■ **YOUR TASK**:
Single out the lines of the material that contain "with" and copy them.

■ **INFORMATION SUPPLIED**:
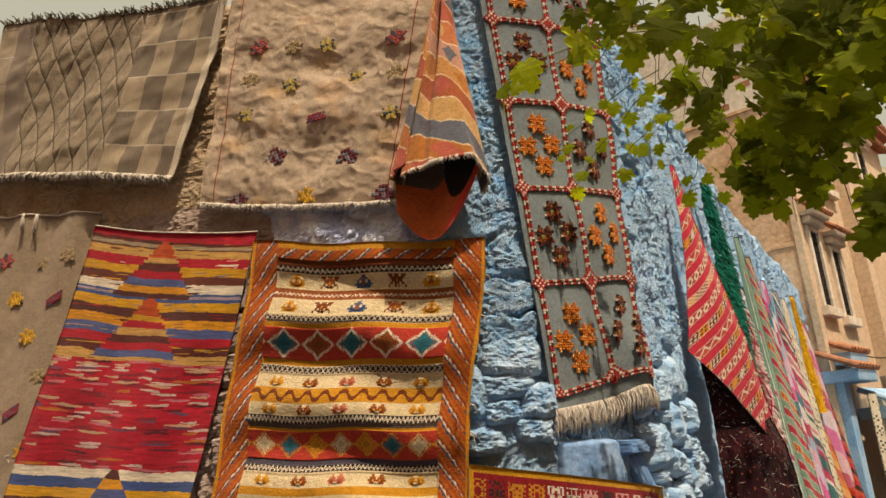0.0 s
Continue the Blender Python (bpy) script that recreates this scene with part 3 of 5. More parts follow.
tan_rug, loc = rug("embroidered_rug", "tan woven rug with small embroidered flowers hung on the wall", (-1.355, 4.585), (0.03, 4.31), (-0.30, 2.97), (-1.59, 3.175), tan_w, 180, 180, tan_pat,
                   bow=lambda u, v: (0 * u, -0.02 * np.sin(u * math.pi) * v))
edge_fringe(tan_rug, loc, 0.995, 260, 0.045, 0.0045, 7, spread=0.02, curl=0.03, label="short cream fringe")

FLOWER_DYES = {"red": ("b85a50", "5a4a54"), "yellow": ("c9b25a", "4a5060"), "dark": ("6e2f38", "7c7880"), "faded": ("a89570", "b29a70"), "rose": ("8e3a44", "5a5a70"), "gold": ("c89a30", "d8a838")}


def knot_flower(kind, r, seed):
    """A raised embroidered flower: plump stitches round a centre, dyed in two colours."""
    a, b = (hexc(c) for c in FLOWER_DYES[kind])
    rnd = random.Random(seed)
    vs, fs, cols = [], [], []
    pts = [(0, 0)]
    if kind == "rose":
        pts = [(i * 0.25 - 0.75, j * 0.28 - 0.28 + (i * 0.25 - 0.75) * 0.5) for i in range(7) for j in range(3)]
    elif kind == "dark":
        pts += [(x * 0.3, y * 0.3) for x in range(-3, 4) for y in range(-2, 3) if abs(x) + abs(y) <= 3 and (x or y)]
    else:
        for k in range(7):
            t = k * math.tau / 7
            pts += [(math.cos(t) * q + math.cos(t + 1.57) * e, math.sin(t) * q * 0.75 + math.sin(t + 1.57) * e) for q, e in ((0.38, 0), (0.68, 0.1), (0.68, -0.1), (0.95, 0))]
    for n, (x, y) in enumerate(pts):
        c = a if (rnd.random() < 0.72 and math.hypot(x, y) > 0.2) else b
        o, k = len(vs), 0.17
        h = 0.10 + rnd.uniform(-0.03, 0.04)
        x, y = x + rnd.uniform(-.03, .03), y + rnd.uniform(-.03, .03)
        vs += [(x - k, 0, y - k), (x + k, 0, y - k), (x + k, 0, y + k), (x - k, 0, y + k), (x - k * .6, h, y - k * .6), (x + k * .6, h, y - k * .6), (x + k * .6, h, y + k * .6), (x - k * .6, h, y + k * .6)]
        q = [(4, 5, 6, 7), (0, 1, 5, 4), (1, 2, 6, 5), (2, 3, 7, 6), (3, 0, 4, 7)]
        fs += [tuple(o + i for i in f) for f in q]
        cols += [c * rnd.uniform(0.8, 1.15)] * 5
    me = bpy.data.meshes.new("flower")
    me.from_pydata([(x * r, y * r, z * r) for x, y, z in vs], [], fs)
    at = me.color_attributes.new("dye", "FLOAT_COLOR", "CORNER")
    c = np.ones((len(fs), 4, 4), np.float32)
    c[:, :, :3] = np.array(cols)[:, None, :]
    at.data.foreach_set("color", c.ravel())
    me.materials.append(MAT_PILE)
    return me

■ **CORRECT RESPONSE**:
Continue the Blender Python (bpy) script that recreates this scene with part 3 of 5. More parts follow.
tan_rug, loc = rug("embroidered_rug", "tan woven rug with small embroidered flowers hung on the wall", (-1.355, 4.585), (0.03, 4.31), (-0.30, 2.97), (-1.59, 3.175), tan_w, 180, 180, tan_pat,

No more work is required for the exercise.